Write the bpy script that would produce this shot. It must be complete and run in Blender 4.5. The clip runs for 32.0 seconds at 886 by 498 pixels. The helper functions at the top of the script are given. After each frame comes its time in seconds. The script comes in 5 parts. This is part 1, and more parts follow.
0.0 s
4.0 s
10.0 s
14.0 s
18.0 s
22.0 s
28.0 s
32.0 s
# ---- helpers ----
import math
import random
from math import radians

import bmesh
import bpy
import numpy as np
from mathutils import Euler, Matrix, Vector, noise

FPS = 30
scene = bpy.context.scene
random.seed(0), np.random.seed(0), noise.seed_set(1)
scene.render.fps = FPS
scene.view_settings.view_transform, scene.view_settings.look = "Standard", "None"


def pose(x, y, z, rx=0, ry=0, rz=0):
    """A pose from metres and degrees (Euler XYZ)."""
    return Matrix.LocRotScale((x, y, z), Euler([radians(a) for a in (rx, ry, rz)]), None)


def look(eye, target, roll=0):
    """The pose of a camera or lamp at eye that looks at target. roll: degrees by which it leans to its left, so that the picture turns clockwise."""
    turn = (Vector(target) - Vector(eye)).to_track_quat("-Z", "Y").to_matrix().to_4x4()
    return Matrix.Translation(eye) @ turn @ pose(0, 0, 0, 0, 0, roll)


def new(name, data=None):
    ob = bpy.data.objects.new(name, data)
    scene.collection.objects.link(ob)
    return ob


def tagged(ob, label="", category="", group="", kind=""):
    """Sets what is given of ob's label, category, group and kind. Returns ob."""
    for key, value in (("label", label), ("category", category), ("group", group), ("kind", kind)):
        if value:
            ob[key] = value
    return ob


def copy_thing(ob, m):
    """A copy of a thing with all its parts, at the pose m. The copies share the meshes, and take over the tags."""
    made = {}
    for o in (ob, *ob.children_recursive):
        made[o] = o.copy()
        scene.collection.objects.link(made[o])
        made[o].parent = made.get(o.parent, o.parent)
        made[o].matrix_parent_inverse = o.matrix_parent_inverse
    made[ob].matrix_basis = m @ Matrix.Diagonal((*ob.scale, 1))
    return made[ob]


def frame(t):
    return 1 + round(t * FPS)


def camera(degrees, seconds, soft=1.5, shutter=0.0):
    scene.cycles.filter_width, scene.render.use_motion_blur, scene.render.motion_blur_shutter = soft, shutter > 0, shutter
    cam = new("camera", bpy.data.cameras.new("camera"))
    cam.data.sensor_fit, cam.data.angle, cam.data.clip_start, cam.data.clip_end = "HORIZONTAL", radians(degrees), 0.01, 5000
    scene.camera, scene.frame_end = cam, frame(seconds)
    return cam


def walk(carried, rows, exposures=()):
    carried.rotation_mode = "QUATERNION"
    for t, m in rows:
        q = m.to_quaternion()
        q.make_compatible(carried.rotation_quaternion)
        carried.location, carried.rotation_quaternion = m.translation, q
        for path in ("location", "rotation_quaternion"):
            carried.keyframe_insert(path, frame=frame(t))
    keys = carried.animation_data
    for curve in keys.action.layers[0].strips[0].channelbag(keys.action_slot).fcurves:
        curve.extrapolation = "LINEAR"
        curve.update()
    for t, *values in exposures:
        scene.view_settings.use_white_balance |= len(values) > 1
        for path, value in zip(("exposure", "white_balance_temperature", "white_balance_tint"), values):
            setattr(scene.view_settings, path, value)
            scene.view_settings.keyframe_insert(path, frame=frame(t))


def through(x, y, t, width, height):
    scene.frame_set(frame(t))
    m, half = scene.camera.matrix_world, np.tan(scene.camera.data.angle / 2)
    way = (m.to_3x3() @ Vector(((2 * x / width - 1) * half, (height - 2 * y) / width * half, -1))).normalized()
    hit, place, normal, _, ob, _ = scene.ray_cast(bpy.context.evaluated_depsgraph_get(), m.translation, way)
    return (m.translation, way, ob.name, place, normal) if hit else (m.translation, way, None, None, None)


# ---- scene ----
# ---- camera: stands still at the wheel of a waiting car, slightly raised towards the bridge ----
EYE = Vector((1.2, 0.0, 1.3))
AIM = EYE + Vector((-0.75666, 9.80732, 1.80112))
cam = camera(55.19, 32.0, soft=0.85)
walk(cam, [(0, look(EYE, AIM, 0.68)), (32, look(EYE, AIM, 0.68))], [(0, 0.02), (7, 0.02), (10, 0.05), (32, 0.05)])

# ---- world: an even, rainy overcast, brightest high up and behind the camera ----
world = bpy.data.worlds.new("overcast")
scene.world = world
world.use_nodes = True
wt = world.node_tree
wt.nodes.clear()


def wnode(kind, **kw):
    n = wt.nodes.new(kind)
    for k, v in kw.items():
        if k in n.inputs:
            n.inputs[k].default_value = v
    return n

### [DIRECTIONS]
Write out the data again, exactly and in full.

### [THE OUTPUT]
Write the bpy script that would produce this shot. It must be complete and run in Blender 4.5. The clip runs for 32.0 seconds at 886 by 498 pixels. The helper functions at the top of the script are given. After each frame comes its time in seconds. The script comes in 5 parts. This is part 1, and more parts follow.
0.0 s
4.0 s
10.0 s
14.0 s
18.0 s
22.0 s
28.0 s
32.0 s
# ---- helpers ----
import math
import random
from math import radians

import bmesh
import bpy
import numpy as np
from mathutils import Euler, Matrix, Vector, noise

FPS = 30
scene = bpy.context.scene
random.seed(0), np.random.seed(0), noise.seed_set(1)
scene.render.fps = FPS
scene.view_settings.view_transform, scene.view_settings.look = "Standard", "None"


def pose(x, y, z, rx=0, ry=0, rz=0):
    """A pose from metres and degrees (Euler XYZ)."""
    return Matrix.LocRotScale((x, y, z), Euler([radians(a) for a in (rx, ry, rz)]), None)


def look(eye, target, roll=0):
    """The pose of a camera or lamp at eye that looks at target. roll: degrees by which it leans to its left, so that the picture turns clockwise."""
    turn = (Vector(target) - Vector(eye)).to_track_quat("-Z", "Y").to_matrix().to_4x4()
    return Matrix.Translation(eye) @ turn @ pose(0, 0, 0, 0, 0, roll)


def new(name, data=None):
    ob = bpy.data.objects.new(name, data)
    scene.collection.objects.link(ob)
    return ob


def tagged(ob, label="", category="", group="", kind=""):
    """Sets what is given of ob's label, category, group and kind. Returns ob."""
    for key, value in (("label", label), ("category", category), ("group", group), ("kind", kind)):
        if value:
            ob[key] = value
    return ob


def copy_thing(ob, m):
    """A copy of a thing with all its parts, at the pose m. The copies share the meshes, and take over the tags."""
    made = {}
    for o in (ob, *ob.children_recursive):
        made[o] = o.copy()
        scene.collection.objects.link(made[o])
        made[o].parent = made.get(o.parent, o.parent)
        made[o].matrix_parent_inverse = o.matrix_parent_inverse
    made[ob].matrix_basis = m @ Matrix.Diagonal((*ob.scale, 1))
    return made[ob]


def frame(t):
    return 1 + round(t * FPS)


def camera(degrees, seconds, soft=1.5, shutter=0.0):
    scene.cycles.filter_width, scene.render.use_motion_blur, scene.render.motion_blur_shutter = soft, shutter > 0, shutter
    cam = new("camera", bpy.data.cameras.new("camera"))
    cam.data.sensor_fit, cam.data.angle, cam.data.clip_start, cam.data.clip_end = "HORIZONTAL", radians(degrees), 0.01, 5000
    scene.camera, scene.frame_end = cam, frame(seconds)
    return cam


def walk(carried, rows, exposures=()):
    carried.rotation_mode = "QUATERNION"
    for t, m in rows:
        q = m.to_quaternion()
        q.make_compatible(carried.rotation_quaternion)
        carried.location, carried.rotation_quaternion = m.translation, q
        for path in ("location", "rotation_quaternion"):
            carried.keyframe_insert(path, frame=frame(t))
    keys = carried.animation_data
    for curve in keys.action.layers[0].strips[0].channelbag(keys.action_slot).fcurves:
        curve.extrapolation = "LINEAR"
        curve.update()
    for t, *values in exposures:
        scene.view_settings.use_white_balance |= len(values) > 1
        for path, value in zip(("exposure", "white_balance_temperature", "white_balance_tint"), values):
            setattr(scene.view_settings, path, value)
            scene.view_settings.keyframe_insert(path, frame=frame(t))


def through(x, y, t, width, height):
    scene.frame_set(frame(t))
    m, half = scene.camera.matrix_world, np.tan(scene.camera.data.angle / 2)
    way = (m.to_3x3() @ Vector(((2 * x / width - 1) * half, (height - 2 * y) / width * half, -1))).normalized()
    hit, place, normal, _, ob, _ = scene.ray_cast(bpy.context.evaluated_depsgraph_get(), m.translation, way)
    return (m.translation, way, ob.name, place, normal) if hit else (m.translation, way, None, None, None)


# ---- scene ----
# ---- camera: stands still at the wheel of a waiting car, slightly raised towards the bridge ----
EYE = Vector((1.2, 0.0, 1.3))
AIM = EYE + Vector((-0.75666, 9.80732, 1.80112))
cam = camera(55.19, 32.0, soft=0.85)
walk(cam, [(0, look(EYE, AIM, 0.68)), (32, look(EYE, AIM, 0.68))], [(0, 0.02), (7, 0.02), (10, 0.05), (32, 0.05)])

# ---- world: an even, rainy overcast, brightest high up and behind the camera ----
world = bpy.data.worlds.new("overcast")
scene.world = world
world.use_nodes = True
wt = world.node_tree
wt.nodes.clear()


def wnode(kind, **kw):
    n = wt.nodes.new(kind)
    for k, v in kw.items():
        if k in n.inputs:
            n.inputs[k].default_value = v
    return n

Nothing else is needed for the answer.